- [RECORDS SHOWN]:
** Start **
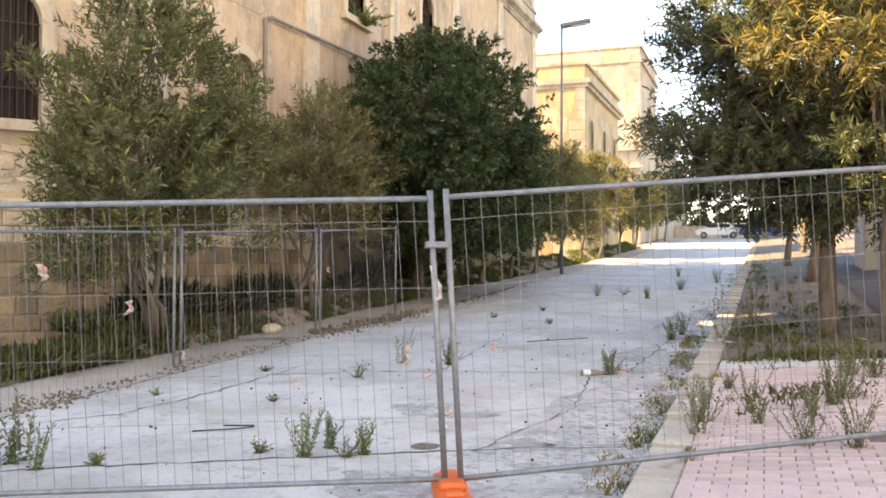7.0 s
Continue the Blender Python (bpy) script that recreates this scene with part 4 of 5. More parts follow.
# ---- parked cars at the end of the street ----
def car(at, turn, mat, label):
    c = thing("car", label, "car", (0, 0, 0), "parked cars")
    prof = [(-2.0, 0.32), (-2.05, 0.62), (-1.85, 0.86), (-1.2, 0.93), (-0.55, 1.42), (0.9, 1.45), (1.55, 0.98), (2.0, 0.9), (2.05, 0.35)]
    bm = bmesh.new()
    rings = []
    for y, k in ((-0.80, 0.94), (-0.72, 1.0), (0.72, 1.0), (0.80, 0.94)):
        rings.append([bm.verts.new((x * k, y * (1 if z < 1.0 else 0.86), z)) for x, z in prof])
    for a, b in zip(rings, rings[1:]):
        for k in range(len(prof)):
            n = (k + 1) % len(prof)
            bm.faces.new((a[k], a[n], b[n], b[k]))
    bm.faces.new(rings[0][::-1])
    bm.faces.new(rings[-1])
    bmesh.ops.recalc_face_normals(bm, faces=bm.faces[:])
    part("body", bm, mat, c)
    for y in (-0.795, 0.715):
        for x0, x1 in ((-0.95, -0.05), (0.05, 1.0)):
            bm = bmesh.new()
            box(bm, x0, x1, y, y + 0.08, 0.98, 1.34, None, 0.02)
            part("side_window", bm, BLACK, c)
    for x in (-1.3, 1.3):
        for y in (-0.82, 0.64):
            bm = bmesh.new()
            tube(bm, [(x, y, 0.31), (x, y + 0.18, 0.31)], 0.31, 14)
            w = part("wheel", bm, BLACK, c)
            bm = bmesh.new()
            tube(bm, [(x, y - 0.01, 0.31), (x, y + 0.19, 0.31)], 0.18, 10)
            part("rim", bm, STEEL, w)
    for y in (-0.55, 0.55):
        bm = bmesh.new()
        box(bm, -2.06, -1.95, y - 0.15, y + 0.15, 0.62, 0.76, None, 0.02)
        part("headlight", bm, WHITE, c)
    c.matrix_basis = pose(*at, 0, 0, turn)
    return c


CAR_WHITE = material("white_car_paint", (0.75, 0.76, 0.78), (0.7, 0.71, 0.73), scale=2.0, rough=0.25, bump=0.0)
CAR_BLUE = material("blue_car_paint", (0.02, 0.07, 0.33), (0.02, 0.06, 0.28), scale=2.0, rough=0.25, bump=0.0)
car((-4.3, 84, ground_z(84)), 4, CAR_WHITE, "white hatchback parked at the street's end")
car((-0.4, 83, ground_z(83)), 186, CAR_BLUE, "dark blue hatchback parked at the street's end")
car((-2.6, 88, ground_z(88)), 2, CAR_WHITE, "white hatchback parked at the street's end")
bm = bmesh.new()
box(bm, -9.3, 12, 96, 96.4, 3.5, 5.6)
tagged(part("end_wall", bm, FAR_STONE), "low pale wall closing the street", "wall", kind="structure")

# ---- trees and shrubs ----
def leaf_mesh(name, mat, parent, spots, length, width, curl=0.15, seed=0, sizes=None):
    """Many single leaves at (place, direction) pairs, each a folded blade."""
    r = np.random.default_rng(seed)
    p = np.array([s[0] for s in spots], dtype=float)
    d = np.array([s[1] for s in spots], dtype=float)
    d /= np.linalg.norm(d, axis=1)[:, None]
    n = len(p)
    side = np.cross(d, r.normal(size=(n, 3)))
    side /= np.linalg.norm(side, axis=1)[:, None]
    up = np.cross(side, d)
    ln = (length * r.uniform(0.65, 1.2, n))[:, None]
    if sizes is not None:
        ln *= np.array(sizes)[:, None]
    wd = (width * r.uniform(0.75, 1.2, n))[:, None]
    v = np.stack([p, p + d * ln * 0.45 + side * wd / 2 + up * wd * 0.2, p + d * ln - up * ln * curl, p + d * ln * 0.45 - side * wd / 2 + up * wd * 0.2], 1).reshape(-1, 3)
    f = np.arange(n * 4).reshape(n, 4)
    me = bpy.data.meshes.new(name)
    me.vertices.add(n * 4)
    me.vertices.foreach_set("co", v.ravel())
    tri = np.concatenate([f[:, [0, 1, 2]], f[:, [0, 2, 3]]])
    me.loops.add(len(tri) * 3)
    me.loops.foreach_set("vertex_index", tri.ravel())
    me.polygons.add(len(tri))
    me.polygons.foreach_set("loop_start", np.arange(len(tri)) * 3)
    me.update(calc_edges=True)
    me.materials.append(mat)
    ob = new(name, me)
    if parent:
        ob.parent = parent
        ob.matrix_parent_inverse = Matrix.Translation(parent.location).inverted() if parent.type == "EMPTY" else Matrix()
    return ob


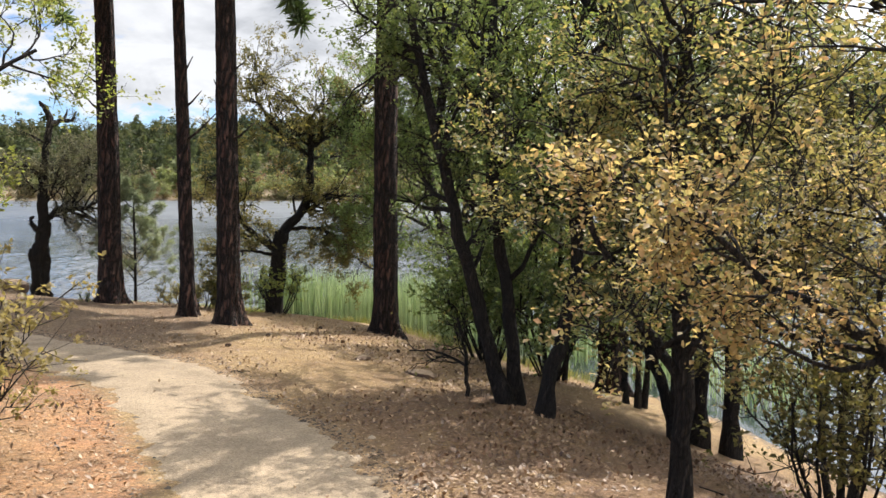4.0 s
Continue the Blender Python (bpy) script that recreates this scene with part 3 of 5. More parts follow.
def build_water():
    """The lake's surface with its wind waves, which run from the west; rings of faces that widen outwards."""
    rng = np.random.RandomState(14)
    ang = np.linspace(radians(-118), radians(118), 470)
    r = [4.0]
    while r[-1] < 430:
        q = r[-1]
        r.append(q + (0.06 if q < 14 else 0.1 if q < 20 else max(0.1, min(q * q / 6000, q * 0.022))))
    r = np.array(r)
    rr, aa = np.meshgrid(r, ang, indexing="ij")
    x, y = -rr * np.sin(aa), rr * np.cos(aa) - 1.0
    step = np.maximum(np.where(rr < 14, 0.06, np.where(rr < 20, 0.1, np.maximum(0.1, np.minimum(rr * rr / 6000, rr * 0.022)))), rr * 0.005)
    z = np.zeros_like(x)
    gust = 0.75 + 0.45 * waves(x, y, 0.12, 31) + 0.25 * waves(x, y, 0.5, 32)
    gust = gust * (0.2 + 0.8 * smooth(9, 19, np.hypot(x + 27, y - 1)))
    length = 0.2
    while length < 2.3:
        fit = smooth(2.2, 4.0, length / step)
        if length > 0.75:
            fit = fit * (0.25 + 2.2 * smooth(16, 42, rr))
        band = np.zeros_like(x)
        for _ in range(9):
            a, k, p = rng.normal() * 0.16 + 0.24, 2 * math.pi / (length * rng.uniform(0.75, 1.3)), rng.uniform(0, 6.28)
            w = (x * math.cos(a) + y * math.sin(a)) * k + p + 0.7 * np.sin((y * math.cos(a) - x * math.sin(a)) * k * 0.21 + p * 3)
            band += np.sin(w) - 0.22 * np.cos(2 * w)
        z += band * fit * WAVE_SLOPE * (1.35 * math.exp(-(math.log(length / 0.29) / 0.5) ** 2) + 0.22) * length / (2 * math.pi) / 2.9
        length *= 1.3
    v = np.stack([x, y, WATER_Z + z * gust], -1).reshape(-1, 3)
    n = len(ang)
    i = (np.arange(len(r) - 1)[:, None] * n + np.arange(n - 1)[None]).ravel()
    f = np.stack([i, i + n, i + n + 1, i + 1], 1)
    f = f[edge_distance(v[i, 0], v[i, 1], LAKE) < 1.2 + 0.02 * np.hypot(v[i, 0], v[i, 1])]
    used, g = np.unique(f, return_inverse=True)
    v, f = v[used], g.reshape(f.shape)
    tagged(new("water", raw("water", v, f, WATER, True)), "rippled blue-grey lake water", "water", kind="structure")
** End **
- [SHORT EXERCISE]:
All of the material above should be reproduced exactly, except the pictures.

- [RESULT OF THE TASK]:
7.0 s
Continue the Blender Python (bpy) script that recreates this scene with part 4 of 5. More parts follow.
# ---- parked cars at the end of the street ----
def car(at, turn, mat, label):
    c = thing("car", label, "car", (0, 0, 0), "parked cars")
    prof = [(-2.0, 0.32), (-2.05, 0.62), (-1.85, 0.86), (-1.2, 0.93), (-0.55, 1.42), (0.9, 1.45), (1.55, 0.98), (2.0, 0.9), (2.05, 0.35)]
    bm = bmesh.new()
    rings = []
    for y, k in ((-0.80, 0.94), (-0.72, 1.0), (0.72, 1.0), (0.80, 0.94)):
        rings.append([bm.verts.new((x * k, y * (1 if z < 1.0 else 0.86), z)) for x, z in prof])
    for a, b in zip(rings, rings[1:]):
        for k in range(len(prof)):
            n = (k + 1) % len(prof)
            bm.faces.new((a[k], a[n], b[n], b[k]))
    bm.faces.new(rings[0][::-1])
    bm.faces.new(rings[-1])
    bmesh.ops.recalc_face_normals(bm, faces=bm.faces[:])
    part("body", bm, mat, c)
    for y in (-0.795, 0.715):
        for x0, x1 in ((-0.95, -0.05), (0.05, 1.0)):
            bm = bmesh.new()
            box(bm, x0, x1, y, y + 0.08, 0.98, 1.34, None, 0.02)
            part("side_window", bm, BLACK, c)
    for x in (-1.3, 1.3):
        for y in (-0.82, 0.64):
            bm = bmesh.new()
            tube(bm, [(x, y, 0.31), (x, y + 0.18, 0.31)], 0.31, 14)
            w = part("wheel", bm, BLACK, c)
            bm = bmesh.new()
            tube(bm, [(x, y - 0.01, 0.31), (x, y + 0.19, 0.31)], 0.18, 10)
            part("rim", bm, STEEL, w)
    for y in (-0.55, 0.55):
        bm = bmesh.new()
        box(bm, -2.06, -1.95, y - 0.15, y + 0.15, 0.62, 0.76, None, 0.02)
        part("headlight", bm, WHITE, c)
    c.matrix_basis = pose(*at, 0, 0, turn)
    return c


CAR_WHITE = material("white_car_paint", (0.75, 0.76, 0.78), (0.7, 0.71, 0.73), scale=2.0, rough=0.25, bump=0.0)
CAR_BLUE = material("blue_car_paint", (0.02, 0.07, 0.33), (0.02, 0.06, 0.28), scale=2.0, rough=0.25, bump=0.0)
car((-4.3, 84, ground_z(84)), 4, CAR_WHITE, "white hatchback parked at the street's end")
car((-0.4, 83, ground_z(83)), 186, CAR_BLUE, "dark blue hatchback parked at the street's end")
car((-2.6, 88, ground_z(88)), 2, CAR_WHITE, "white hatchback parked at the street's end")
bm = bmesh.new()
box(bm, -9.3, 12, 96, 96.4, 3.5, 5.6)
tagged(part("end_wall", bm, FAR_STONE), "low pale wall closing the street", "wall", kind="structure")

# ---- trees and shrubs ----
def leaf_mesh(name, mat, parent, spots, length, width, curl=0.15, seed=0, sizes=None):
    """Many single leaves at (place, direction) pairs, each a folded blade."""
    r = np.random.default_rng(seed)
    p = np.array([s[0] for s in spots], dtype=float)
    d = np.array([s[1] for s in spots], dtype=float)
    d /= np.linalg.norm(d, axis=1)[:, None]
    n = len(p)
    side = np.cross(d, r.normal(size=(n, 3)))
    side /= np.linalg.norm(side, axis=1)[:, None]
    up = np.cross(side, d)
    ln = (length * r.uniform(0.65, 1.2, n))[:, None]
    if sizes is not None:
        ln *= np.array(sizes)[:, None]
    wd = (width * r.uniform(0.75, 1.2, n))[:, None]
    v = np.stack([p, p + d * ln * 0.45 + side * wd / 2 + up * wd * 0.2, p + d * ln - up * ln * curl, p + d * ln * 0.45 - side * wd / 2 + up * wd * 0.2], 1).reshape(-1, 3)
    f = np.arange(n * 4).reshape(n, 4)
    me = bpy.data.meshes.new(name)
    me.vertices.add(n * 4)
    me.vertices.foreach_set("co", v.ravel())
    tri = np.concatenate([f[:, [0, 1, 2]], f[:, [0, 2, 3]]])
    me.loops.add(len(tri) * 3)
    me.loops.foreach_set("vertex_index", tri.ravel())
    me.polygons.add(len(tri))
    me.polygons.foreach_set("loop_start", np.arange(len(tri)) * 3)
    me.update(calc_edges=True)
    me.materials.append(mat)
    ob = new(name, me)
    if parent:
        ob.parent = parent
        ob.matrix_parent_inverse = Matrix.Translation(parent.location).inverted() if parent.type == "EMPTY" else Matrix()
    return ob


4.0 s
Continue the Blender Python (bpy) script that recreates this scene with part 3 of 5. More parts follow.
def build_water():
    """The lake's surface with its wind waves, which run from the west; rings of faces that widen outwards."""
    rng = np.random.RandomState(14)
    ang = np.linspace(radians(-118), radians(118), 470)
    r = [4.0]
    while r[-1] < 430:
        q = r[-1]
        r.append(q + (0.06 if q < 14 else 0.1 if q < 20 else max(0.1, min(q * q / 6000, q * 0.022))))
    r = np.array(r)
    rr, aa = np.meshgrid(r, ang, indexing="ij")
    x, y = -rr * np.sin(aa), rr * np.cos(aa) - 1.0
    step = np.maximum(np.where(rr < 14, 0.06, np.where(rr < 20, 0.1, np.maximum(0.1, np.minimum(rr * rr / 6000, rr * 0.022)))), rr * 0.005)
    z = np.zeros_like(x)
    gust = 0.75 + 0.45 * waves(x, y, 0.12, 31) + 0.25 * waves(x, y, 0.5, 32)
    gust = gust * (0.2 + 0.8 * smooth(9, 19, np.hypot(x + 27, y - 1)))
    length = 0.2
    while length < 2.3:
        fit = smooth(2.2, 4.0, length / step)
        if length > 0.75:
            fit = fit * (0.25 + 2.2 * smooth(16, 42, rr))
        band = np.zeros_like(x)
        for _ in range(9):
            a, k, p = rng.normal() * 0.16 + 0.24, 2 * math.pi / (length * rng.uniform(0.75, 1.3)), rng.uniform(0, 6.28)
            w = (x * math.cos(a) + y * math.sin(a)) * k + p + 0.7 * np.sin((y * math.cos(a) - x * math.sin(a)) * k * 0.21 + p * 3)
            band += np.sin(w) - 0.22 * np.cos(2 * w)
        z += band * fit * WAVE_SLOPE * (1.35 * math.exp(-(math.log(length / 0.29) / 0.5) ** 2) + 0.22) * length / (2 * math.pi) / 2.9
        length *= 1.3
    v = np.stack([x, y, WATER_Z + z * gust], -1).reshape(-1, 3)
    n = len(ang)
    i = (np.arange(len(r) - 1)[:, None] * n + np.arange(n - 1)[None]).ravel()
    f = np.stack([i, i + n, i + n + 1, i + 1], 1)
    f = f[edge_distance(v[i, 0], v[i, 1], LAKE) < 1.2 + 0.02 * np.hypot(v[i, 0], v[i, 1])]
    used, g = np.unique(f, return_inverse=True)
    v, f = v[used], g.reshape(f.shape)
    tagged(new("water", raw("water", v, f, WATER, True)), "rippled blue-grey lake water", "water", kind="structure")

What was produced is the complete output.